After the ripping descent, we made the turn for another trip up the first climb. This time, I began it among the strongest in the field and was feeling good. Our group began to whittle down a bit more at the top, and then I felt it....the squishy thump as my rear tire passed over bumps. I was getting another flat. I kept riding it as I began sliding back in the pack, telling Trevor about the problem and searching for Drew or John to get a wheel. I found Drew and he quickly gave me a wheel and a push, and John sprinted me back up to chasing distance of the group. I finally rejoined just as the group crested the climb. More needless energy burned.
|The snow banks on the sides of the climb had a very cold breeze coming from them.|
I recovered as well as I could on the descent. After the first couple turns, I had to reach back and tighten down my rear brake, as the wheel I got from Drew was much narrower than my original wheel, and the brakes weren't working.
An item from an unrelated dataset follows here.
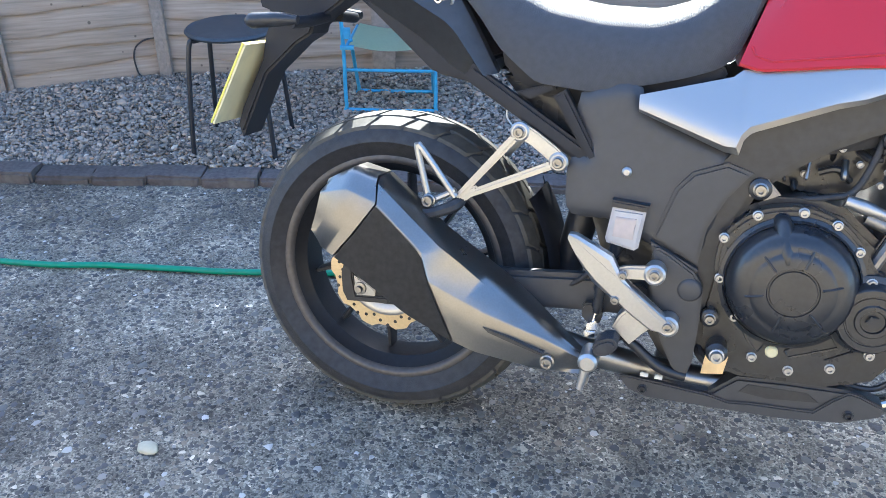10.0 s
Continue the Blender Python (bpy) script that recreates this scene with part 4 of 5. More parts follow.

As soon as the road pitched upward again, the strongest riders floored it and raced uphill. I was spent. Trevor told me to hang on, that he would pace me up to them, but I didn't have it. It was like the brakes were on and my legs were giving out from all the chasing back on after flat tires. I told Trevor to ride for himself, and Drew paced me up with a chase group. We crested the climb, but the leaders were long gone. As we went through the feedzone, some kind rider behind me told me to open up my brakes.... It turns out, when I had adjusted them after the wheel change, they were rubbing too little for me to notice but enough to make me work harder. Excellent.
Well, my race was done. The leaders were gone. I had given everything, but luck was not on my side this time. I struggled in to finish 19th on the stage (and GC), whereas Trevor had a great ride and salvaged 5th place for the team.
It was a great race that didn't work out quite like we'd hoped, but it was awesome to wear yellow through all but the last stage!